Let \(r = q-p\) and \(\tilde z = |z a_p / b_q|\). Assuming \(k > \max(C, 2D, {\tilde z}^{1/r})\), we have

\[|z R(k)| \le G(k) = \frac{\tilde z F(k)}{k^r}\]

where \(G(k)\) is monotonically decreasing. Now we just need to find an \(n\) such that \(G(n) < 1\) and for which \(|T(n)| / (1 - G(n)) \le 2^{-d}\). This can be done by computing a floating-point guess for \(n\) then trying successively larger values.

This strategy leaves room for some improvement. For example, if \(\tilde b_1\) is positive and large, the bound \(B\) becomes very pessimistic (a larger positive \(\tilde b_1\) causes faster convergence, not slower convergence).
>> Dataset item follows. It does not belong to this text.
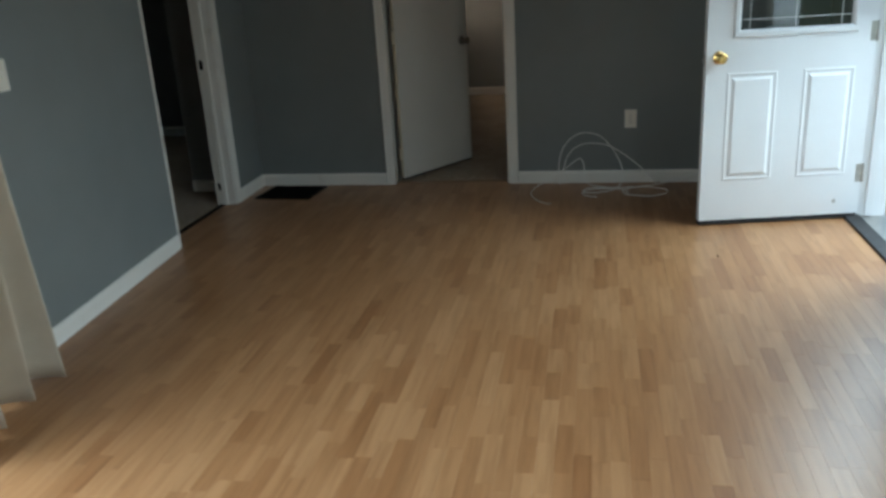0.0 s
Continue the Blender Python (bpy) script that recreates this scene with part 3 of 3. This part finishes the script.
blind(WB @ pose(-0.088, -0.006, 0, 0, 0, 2.0), 1.014, 2.06, 1.196, -0.034, "white mini blind lowered nearly to the sill")
blind(pose(-2.10, YB + WT + 3.0, 0, 0, 0, 90) @ pose(0.01, 0, 0), 0.88, 2.09, 1.20, 0.03, "white mini blind in the side window", shut=15)
blind(pose(-5.35, 7.23, 0) @ pose(0.01, 0, 0), 0.88, 2.09, 1.21, 0.03, "white mini blind in the side room window")

# small black latch block, cord and white blocks on the sill
lk = thing("window_latch", WB @ pose(0.826, -0.012, 1.139), "small black plastic latch on the sill", "latch")
part("body", boxes([((-0.026, -0.018, 0.0), (0.022, 0.020, 0.047))], 0.007), BLACKPLASTIC, lk)
part("screw", lathe(bmesh.new(), [(0.005, 0), (0.005, 0.002), (0.003, 0.003)], pose(0.018, -0.018, 0.018, 90, 0, 0), 10), STEEL, lk)
bk = thing("sill_block", WB @ pose(0.015, -0.012, 1.139), "small white block at the end of the sill", "block")
part("body", boxes([((-0.035, -0.02, 0.0), (0.035, 0.03, 0.026))], 0.003), TRIM, bk)
bk = thing("sill_block", WB @ pose(0.905, -0.004, 1.139), "small white block in the sill corner", "block")
part("body", boxes([((-0.03, -0.01, 0.0), (0.03, 0.03, 0.022))], 0.003), TRIM, bk)
part("screw_head", boxes([((0.73, -0.010, 0.0), (0.745, -0.004, 0.012))], 0.001), STEEL, thing("sill_screw", WB @ pose(0, -0.008, 1.139), "loose grey screw on the white sill", "screw"))
br = thing("blind_bracket", WB @ pose(1.02, -0.020, 1.105), "dark metal hold-down bracket at the sill end", "bracket")
part("body", boxes([((-0.006, -0.004, -0.007), (0.008, 0.014, 0.013))], 0.003), BRACKET, br)


def tube(name, points, r, mat, parent=None, label=""):
    cu = bpy.data.curves.new(name, 'CURVE')
    cu.dimensions, cu.bevel_depth, cu.bevel_resolution, cu.resolution_u = '3D', r, 3, 10
    s = cu.splines.new('NURBS')
    s.points.add(len(points) - 1)
    for p, q in zip(s.points, points):
        p.co = (*q, 1)
    s.use_endpoint_u, s.order_u = True, 4
    ob = new(name, cu)
    dg = bpy.context.evaluated_depsgraph_get()
    me = bpy.data.meshes.new_from_object(ob.evaluated_get(dg))
    bpy.data.objects.remove(ob)
    me.materials.clear()
    me.materials.append(mat)
    mesh = new(name, me)
    if parent is not None:
        mesh.parent = parent
    return tagged(mesh, label) if label else mesh


cord = thing("pull_string", WB @ pose(0.90, -0.052, 1.10), "thin pull cord with tassel over the sill", "blind cord")
tube("string", [(0, 0, 0.12), (0.002, -0.001, 0.06), (-0.001, -0.002, 0.0), (0.004, 0.012, -0.035)], 0.0014, VINYL, cord)
tube("string", [(0.008, 0, 0.12), (0.007, -0.001, 0.06), (0.01, -0.002, 0.0), (0.006, 0.012, -0.04)], 0.0014, VINYL, cord)
part("tassel", lathe(bmesh.new(), [(0.002, 0.0), (0.004, -0.006), (0.0065, -0.026), (0.005, -0.030)], pose(0.005, 0.014, -0.030), 12), STEEL, cord, "grey plastic tassel")

# crack in the wall paint
tube("wall_seam", [(XR - 0.0002, 6.741, 1.40), (XR - 0.0002, 6.743, 1.3), (XR - 0.0002, 6.7475, 1.2), (XR - 0.0002, 6.744, 1.08), (XR - 0.0002, 6.747, 0.92), (XR - 0.0002, 6.751, 0.70), (XR - 0.0002, 6.754, 0.52)], 0.0009,
     plain("seam_grey", (0.12, 0.115, 0.11), 0.8))
tagged(bpy.data.objects["wall_seam"], "thin hairline crack in the wall paint", "crack", kind="structure")


# ---------- curtain ----------
def curtain():
    ob = thing("curtain", pose(0, 0, 0), "cream cloth curtain hanging to the floor", "curtain")
    bm = bmesh.new()
    # from the near end to the free far edge, hanging in deep folds
    n, rows = 150, 34
    grid = []
    for i in range(n + 1):
        s = i / n
        cx, cy = -1.72 - 0.08 * s, 1.50 + 0.64 * s
        fold = 0.075 * math.sin(s * 2 * math.pi * 3.3 + 0.9) + 0.02 * math.sin(s * 41 + 1)
        col = []
        for j in range(rows + 1):
            h = j / rows
            z = 0.035 + h * 2.05 + 0.006 * math.sin(i * 0.3) * (1 - h)
            amp = 0.55 + 0.55 * (1 - h)
            col.append(bm.verts.new((cx + fold * amp + 0.012 * math.sin(h * 5 + s * 9), cy + 0.03 * math.cos(s * 2 * math.pi * 3.3) * amp - 0.05 * h * s, z)))
        grid.append(col)
    for i in range(n):
        for j in range(rows):
            f = bm.faces.new((grid[i][j], grid[i + 1][j], grid[i + 1][j + 1], grid[i][j + 1]))
            f.smooth = True
    panel = part("panel", bm, CLOTH, ob)
    sol = panel.modifiers.new("thickness", 'SOLIDIFY')
    sol.thickness = 0.003
    rod = bmesh.new()
    lathe(rod, [(0.011, 0), (0.011, 2.15)], pose(-1.72, 0.15, 2.10, -90, 0, 0), 14)
    part("rod", rod, STEEL, ob, "plain steel curtain rod")
    for y in (0.20, 2.25):
        part("bracket", boxes([((-1.95, y - 0.01, 2.09), (-1.71, y + 0.01, 2.11))], 0.003), STEEL, ob)


curtain()


# ---------- cable ----------
def cable():
    ob = thing("coiled_cable", pose(0, 0, 0), "loose white coaxial cable coiled against the wall", "cable")
    pts = [(0.045, 4.60, 0.006), (-0.02, 4.64, 0.006), (-0.09, 4.80, 0.008), (-0.085, 4.95, 0.012), (0.03, 5.02, 0.06), (0.16, 5.06, 0.14), (0.235, 5.07, 0.205), (0.262, 5.07, 0.16),
           (0.26, 5.05, 0.07), (0.28, 5.0, 0.02), (0.38, 5.0, 0.01), (0.44, 4.97, 0.01), (0.36, 4.97, 0.012)]
    tube("strand", pts, 0.0036, CABLE, ob)

    def ring(cx, cy, rx, ry, z, a0, a1, n=14):
        return [(cx + rx * math.cos(radians(a0 + (a1 - a0) * i / n)), cy + ry * math.sin(radians(a0 + (a1 - a0) * i / n)), z + 0.003 * math.sin(i * 1.7)) for i in range(n + 1)]
    # standing loops leaning on the wall
    tall = [(0.10, 5.03, 0.02), (0.085, 5.08, 0.13), (0.10, 5.11, 0.24), (0.18, 5.13, 0.335), (0.27, 5.135, 0.36), (0.37, 5.13, 0.335), (0.45, 5.12, 0.25), (0.51, 5.10, 0.14), (0.53, 5.04, 0.05),
            (0.48, 4.93, 0.012), (0.40, 4.87, 0.01), (0.30, 4.83, 0.01), (0.25, 4.86, 0.01), (0.27, 4.95, 0.012), (0.36, 4.97, 0.014), (0.50, 4.955, 0.012), (0.58, 4.98, 0.012)]
    tube("strand", tall, 0.0036, CABLE, ob)
    low = [(0.13, 5.05, 0.02), (0.12, 5.09, 0.12), (0.14, 5.12, 0.20), (0.22, 5.13, 0.275), (0.32, 5.13, 0.285), (0.43, 5.13, 0.265), (0.53, 5.12, 0.20), (0.62, 5.11, 0.13), (0.70, 5.08, 0.06), (0.74, 5.03, 0.012)]
    tube("strand", low, 0.0036, CABLE, ob)
    tube("strand", ring(0.655, 4.875, 0.145, 0.115, 0.009, 100, 455, 20), 0.0036, CABLE, ob)
    tube("strand", ring(0.40, 4.84, 0.15, 0.115, 0.010, -30, 250, 16), 0.0036, CABLE, ob)
    tube("strand", [(0.55, 4.96, 0.012), (0.70, 5.0, 0.012), (0.86, 5.07, 0.03), (1.0, 5.11, 0.07), (1.2, 5.12, 0.085), (1.5, 5.12, 0.06), (1.7, 5.12, 0.02)], 0.0036, CABLE, ob)
    part("connector", lathe(bmesh.new(), [(0.0042, 0), (0.0055, 0.002), (0.0055, 0.014), (0.004, 0.016), (0.001, 0.022)], pose(0.045, 4.60, 0.007, 0, 90, 20), 12), STEEL, ob, "small metal cable connector")


cable()

# specks on the laminate
for (x, y, r, lab) in ((0.945, 3.648, 0.007, "small dark crumb lying on the laminate floor"), (0.62, 3.95, 0.004, "tiny dark crumb on the laminate floor")):
    bm = bmesh.new()
    bmesh.ops.create_icosphere(bm, subdivisions=2, radius=r)
    for v in bm.verts:
        v.co = Vector((v.co.x, v.co.y * 0.8, v.co.z * 0.45)) + 0.3 * r * noise.noise_vector(v.co * 160)
    ob = part("floor_crumb", bm, DIRT_GAP_SHADE)
    ob.location = (x, y, 0.004)
    tagged(ob, lab, "crumb")

# ---------- outdoors ----------
bm = bmesh.new()
vs = [bm.verts.new(p) for p in ((-400, -400, -0.32), (400, -400, -0.32), (400, 400, -0.32), (-400, 400, -0.32))]
bm.faces.new(vs)
tagged(part("ground", bm, GRASS), "grassy yard around the house", "ground", kind="structure")
tagged(part("pavement", boxes([((1.93, -3.5, -0.30), (5.2, 6.6, -0.12))], 0.02), CONCRETE), "worn concrete slab outside the entry door", "pavement", kind="structure")
tagged(part("pavement_path", boxes([((5.2, 3.2, -0.34), (14.0, 5.0, -0.24))], 0.02), CONCRETE), "concrete path leading away from the slab", "pavement", kind="structure")


def shrub(x, y, s):
    ob = thing("shrub", pose(x, y, -0.30), "leafy green shrub in the yard", "shrub", "yard shrubs")
    bm = bmesh.new()
    for k in range(5):
        a = k * 1.3
        lathe(bm, [(0.014, 0), (0.009, 0.3 * s), (0.004, 0.6 * s)], pose(0, 0, 0, 20 * math.cos(a), 20 * math.sin(a), 0), 7)
    part("stem", bm, plain("bark", (0.10, 0.07, 0.05), 0.9), ob)
    bm = bmesh.new()
    for _ in range(1500):
        d = Vector((random.gauss(0, 1), random.gauss(0, 1), random.gauss(0, 0.8))).normalized()
        r = s * 0.45 * (0.55 + 0.45 * random.random()) * (1 + 0.35 * noise.noise(d * 2.2))
        c = d * r + Vector((0, 0, 0.5 * s))
        u = Vector((random.uniform(-1, 1), random.uniform(-1, 1), random.uniform(-1, 1))).normalized()
        w = u.cross(d).normalized()
        q = 0.035
        bm.faces.new([bm.verts.new(c + p) for p in (u * q, w * q * 0.5, -u * q, -w * q * 0.5)])
    part("crown", bm, LEAF, ob)


LEAF = ground_material("leaf_green", (0.05, 0.11, 0.03), (0.11, 0.20, 0.05), 40, 0.1)
shrub(7.5, 9.2, 1.5)
shrub(9.0, 12.5, 2.2)

# ---------- laminate strips, laid along y ----------
LENS = (0.20, 0.27, 0.34, 0.42)
SW = 0.057


def strip_geometry(w, ln):
    g, e = 0.0001, 0.00025
    vs = [(g, g, -0.004), (w - g, g, -0.004), (w - g, ln - g, -0.004), (g, ln - g, -0.004),
          (g, g, -e), (w - g, g, -e), (w - g, ln - g, -e), (g, ln - g, -e),
          (g + e, g + e, 0), (w - g - e, g + e, 0), (w - g - e, ln - g - e, 0), (g + e, ln - g - e, 0)]
    fs = [(8, 9, 10, 11)]
    for a, b2 in ((0, 4), (4, 8)):
        for i in range(4):
            fs.append((a + i, a + (i + 1) % 4, b2 + (i + 1) % 4, b2 + i))
    return vs, fs


strip_meshes = []
for ln in LENS:
    me = bpy.data.meshes.new("strip")
    me.from_pydata(*[v for v in (strip_geometry(SW, ln)[0], [], strip_geometry(SW, ln)[1])])
    me.materials.append(LAMINATE)
    strip_meshes.append(me)

floor = tagged(part("floor", boxes([((-2.175, SOUTH, -0.022), (XR - 0.02, 5.21, -0.003))]), LAMINATE), "beech-look laminate strip floor with soft sheen", "floor", kind="structure")
rv, rf = [], []
count = 0
cols = int((XR + 2.175) / SW) + 1
rng = random.Random(7)
for c in range(cols):
    x = -2.172 + c * SW
    w = min(SW, XR - 0.012 - x)
    if w < 0.01:
        continue
    y = SOUTH + 0.05 + rng.random() * 0.3
    while y < 5.205:
        k = rng.randrange(4)
        ln = LENS[k]
        near = -0.85 < x < 1.0 and 1.75 < y < 4.0
        if near and w == SW and count < 300:
            s = new("strip", strip_meshes[k])
            s.location = (x, y, 0)
            s.parent = floor
            count += 1
        else:
            vs, fs = strip_geometry(w, min(ln, 5.208 - y))
            o = len(rv)
            rv += [(a + x, b2 + y, z) for a, b2, z in vs]
            rf += [tuple(o + i for i in f) for f in fs]
        y += ln
me = bpy.data.meshes.new("strips")
me.from_pydata(rv, [], rf)
me.materials.append(LAMINATE)
rest = new("strips", me)
rest.parent = floor
tagged(rest, "beech-look laminate strips", kind="stuff")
Types, macros and constants

type hypgeom_struct
type hypgeom_t

Stores polynomials A, B, P, Q and precomputed bounds, representing a fixed hypergeometric series.

Memory management

void hypgeom_init(hypgeom_t hyp)
void hypgeom_clear(hypgeom_t hyp)

Error bounding

slong hypgeom_estimate_terms(const mag_t z, int r, slong d)
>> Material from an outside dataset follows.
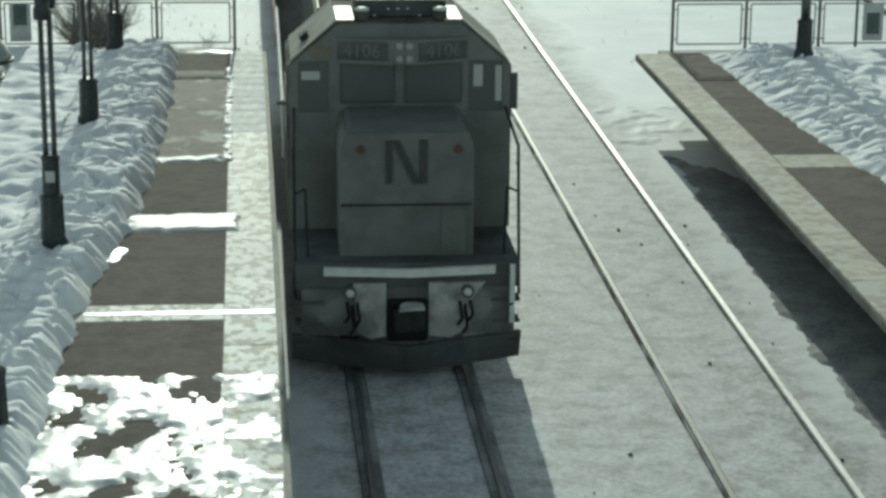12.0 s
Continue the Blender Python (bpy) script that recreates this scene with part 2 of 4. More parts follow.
def extruded(bm, outline, y0, y1, close=True, cuts=1):
    """An outline in x and z, drawn along y."""
    rings = [[bm.verts.new((x, y0 + (y1 - y0) * k / cuts, z)) for x, z in outline] for k in range(cuts + 1)]
    m = len(outline)
    for p, q in zip(rings, rings[1:]):
        for k in range(m if close else m - 1):
            bm.faces.new((p[k], p[(k + 1) % m], q[(k + 1) % m], q[k]))
    if close:
        bm.faces.new(rings[0][::-1]), bm.faces.new(rings[-1])
    bmesh.ops.recalc_face_normals(bm, faces=bm.faces)
    return bm


def sheet(name, xs, ys, height, material, smooth=True):
    nx, ny = len(xs), len(ys)
    verts = [(x, y, height(x, y)) for y in ys for x in xs]
    faces = [(j * nx + i, j * nx + i + 1, (j + 1) * nx + i + 1, (j + 1) * nx + i) for j in range(ny - 1) for i in range(nx - 1)]
    me = bpy.data.meshes.new(name)
    me.from_pydata(verts, [], faces)
    me.materials.append(material)
    if smooth:
        me.polygons.foreach_set("use_smooth", [True] * len(me.polygons))
    return new(name, me)


def spread(lo, hi, step):
    n = max(1, round((hi - lo) / step))
    return [lo + (hi - lo) * k / n for k in range(n + 1)]


# ---- setting: snow field and tracks ----
PLATFORM, LEFT_EDGE, RIGHT_EDGE = 1.22, -1.7, 6.03
LEFT_END, RIGHT_END = 46.45, 45.75


def bend(y):
    """The running tracks swing gently to the right far ahead."""
    return 2.5e-5 * max(0.0, y - 60) ** 2 if y < 140 else 0.16 + 0.004 * (y - 140)


def field(x, y):
    z = -0.085 + (0.02 if -2 < x < 6.5 else 0.05) * noise.noise((x * 0.25, y * 0.12, 0)) + 0.014 * noise.noise((x * 1.3, y * 1.1, 4))
    if x > 21:
        z += min(1.0, (x - 21) / 4) * 0.7 * (0.6 + 0.6 * noise.noise((x * 0.2, y * 0.15, 2)))
    return z


xs = [-2500, -900, -350, -150, -80] + spread(-45, -16, 1.5) + spread(-15, 30, 0.5) + spread(31.5, 60, 1.5) + [90, 160, 350, 900, 2500]
ys = [-2500, -800, -250, -80] + spread(-30, 15, 3) + spread(16, 110, 0.7) + spread(112, 260, 2) + spread(270, 400, 10) + [500, 800, 1500, 2600]
tagged(sheet("ground", xs, ys, field, GROUND), "snow-covered level yard ground packed grey along the tracks", "ground", kind="structure")

RAIL = [(-0.065, -0.17), (0.065, -0.17), (0.065, -0.15), (0.01, -0.13), (0.01, -0.045), (0.04, -0.035), (0.04, -0.004), (0.036, 0.0), (-0.036, 0.0), (-0.04, -0.004), (-0.04, -0.035), (-0.01, -0.045), (-0.01, -0.13), (-0.065, -0.15)]


def rail_mesh(bm, line, ys, offset, outline):
    rings = [[bm.verts.new((line(y) + offset + x, y, z)) for x, z in outline] for y in ys]
    m = len(outline)
    for p, q in zip(rings, rings[1:]):
        for k in range(m):
            bm.faces.new((p[k], p[(k + 1) % m], q[(k + 1) % m], q[k]))
    bm.faces.new(rings[0][::-1]), bm.faces.new(rings[-1])
    bmesh.ops.recalc_face_normals(bm, faces=bm.faces)
    return bm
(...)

Computes an approximation of the largest \(n\) such that \(|z|^n/(n!)^r = 2^{-d}\), giving a first-order estimate of the number of terms needed to approximate the sum of a hypergeometric series of weight \(r \ge 0\) and argument \(z\) to an absolute precision of \(d \ge 0\) bits. If \(r = 0\), the direct solution of the equation is given by \(n = (\log(1-z) - d \log 2) / \log z\). If \(r > 0\), using \(\log n! \approx n \log n - n\) gives an equation that can be solved in terms of the Lambert W-function as \(n = (d \log 2) / (r\,W\!(t))\) where \(t = (d \log 2) / (e r z^{1/r})\).

The evaluation is done using double precision arithmetic. The function aborts if the computed value of \(n\) is greater than or equal to LONG_MAX / 2.
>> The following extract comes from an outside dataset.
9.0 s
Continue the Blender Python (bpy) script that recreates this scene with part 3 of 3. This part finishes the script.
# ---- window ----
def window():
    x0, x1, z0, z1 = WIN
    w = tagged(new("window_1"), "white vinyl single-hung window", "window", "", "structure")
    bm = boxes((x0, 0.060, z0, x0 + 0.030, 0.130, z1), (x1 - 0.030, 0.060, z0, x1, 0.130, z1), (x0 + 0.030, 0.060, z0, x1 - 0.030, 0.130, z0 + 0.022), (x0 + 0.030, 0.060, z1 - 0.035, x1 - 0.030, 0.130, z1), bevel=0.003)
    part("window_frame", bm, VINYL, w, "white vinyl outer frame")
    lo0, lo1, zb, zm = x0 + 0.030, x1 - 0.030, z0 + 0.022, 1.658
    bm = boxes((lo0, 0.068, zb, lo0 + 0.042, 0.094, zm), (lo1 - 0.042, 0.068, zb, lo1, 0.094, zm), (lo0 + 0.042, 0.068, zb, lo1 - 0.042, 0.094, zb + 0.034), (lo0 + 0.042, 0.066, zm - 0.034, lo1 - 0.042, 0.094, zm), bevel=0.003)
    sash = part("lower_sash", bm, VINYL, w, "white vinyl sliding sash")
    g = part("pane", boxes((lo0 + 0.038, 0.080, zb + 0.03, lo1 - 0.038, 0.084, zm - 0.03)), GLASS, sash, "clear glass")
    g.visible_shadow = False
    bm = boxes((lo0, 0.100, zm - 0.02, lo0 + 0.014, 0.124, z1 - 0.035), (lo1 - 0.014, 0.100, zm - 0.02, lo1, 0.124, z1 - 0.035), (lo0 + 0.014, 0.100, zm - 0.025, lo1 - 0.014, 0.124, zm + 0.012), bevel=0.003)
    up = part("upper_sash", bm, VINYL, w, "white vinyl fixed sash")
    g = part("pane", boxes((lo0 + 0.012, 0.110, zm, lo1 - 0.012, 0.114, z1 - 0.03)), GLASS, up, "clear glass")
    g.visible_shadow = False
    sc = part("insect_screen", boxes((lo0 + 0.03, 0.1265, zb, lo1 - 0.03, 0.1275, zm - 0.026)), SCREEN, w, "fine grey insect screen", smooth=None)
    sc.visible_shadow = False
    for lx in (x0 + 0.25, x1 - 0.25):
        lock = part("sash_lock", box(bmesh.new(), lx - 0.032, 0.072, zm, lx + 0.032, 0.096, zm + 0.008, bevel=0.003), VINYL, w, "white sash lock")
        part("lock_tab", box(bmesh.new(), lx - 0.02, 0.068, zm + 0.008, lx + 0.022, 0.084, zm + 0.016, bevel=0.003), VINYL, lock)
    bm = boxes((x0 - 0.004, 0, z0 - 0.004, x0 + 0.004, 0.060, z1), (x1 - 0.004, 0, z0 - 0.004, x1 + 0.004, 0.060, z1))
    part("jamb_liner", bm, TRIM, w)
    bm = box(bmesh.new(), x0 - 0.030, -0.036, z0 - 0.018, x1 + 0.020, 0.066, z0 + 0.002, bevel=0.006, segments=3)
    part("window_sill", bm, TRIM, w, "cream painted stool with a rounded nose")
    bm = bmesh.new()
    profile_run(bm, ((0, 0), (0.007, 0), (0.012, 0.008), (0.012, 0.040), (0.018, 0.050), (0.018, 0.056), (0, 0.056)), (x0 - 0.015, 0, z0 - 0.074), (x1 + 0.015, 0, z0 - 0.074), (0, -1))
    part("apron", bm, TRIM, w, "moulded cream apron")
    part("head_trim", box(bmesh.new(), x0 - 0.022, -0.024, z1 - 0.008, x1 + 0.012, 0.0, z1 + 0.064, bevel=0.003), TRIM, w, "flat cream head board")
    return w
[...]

slong hypgeom_bound(mag_t error, int r, slong C, slong D, slong K, const mag_t TK, const mag_t z, slong prec)

Computes a truncation parameter sufficient to achieve prec bits of absolute accuracy, according to the strategy described above. The input consists of \(r\), \(C\), \(D\), \(K\), precomputed bound for \(T(K)\), and \(\tilde z = z (a_p / b_q)\), such that for \(k > K\), the hypergeometric term ratio is bounded by

\[\frac{\tilde z}{k^r} \frac{k(k-D)}{(k-C)(k-2D)}.\]

Given this information, we compute a \(\varepsilon\) and an integer \(n\) such that \(\left| \sum_{k=n}^{\infty} T(k) \right| \le \varepsilon \le 2^{-\mathrm{prec}}\). The output variable error is set to the value of \(\varepsilon\), and \(n\) is returned.

void hypgeom_precompute(hypgeom_t hyp)

Precomputes the bounds data \(C\), \(D\), \(K\) and an upper bound for \(T(K)\).

Summation

void arb_hypgeom_sum(arb_t P, arb_t Q, const hypgeom_t hyp, const slong n, slong prec)

Computes \(P, Q\) such that \(P / Q = \sum_{k=0}^{n-1} T(k)\) where \(T(k)\) is defined by hyp, using binary splitting and a working precision of prec bits.

void arb_hypgeom_infsum(arb_t P, arb_t Q, hypgeom_t hyp, slong tol, slong prec)

Computes \(P, Q\) such that \(P / Q = \sum_{k=0}^{\infty} T(k)\) where \(T(k)\) is defined by hyp, using binary splitting and working precision of prec bits. The number of terms is chosen automatically to bound the truncation error by at most \(2^{-\mathrm{tol}}\). The bound for the truncation error is included in the output as part of P.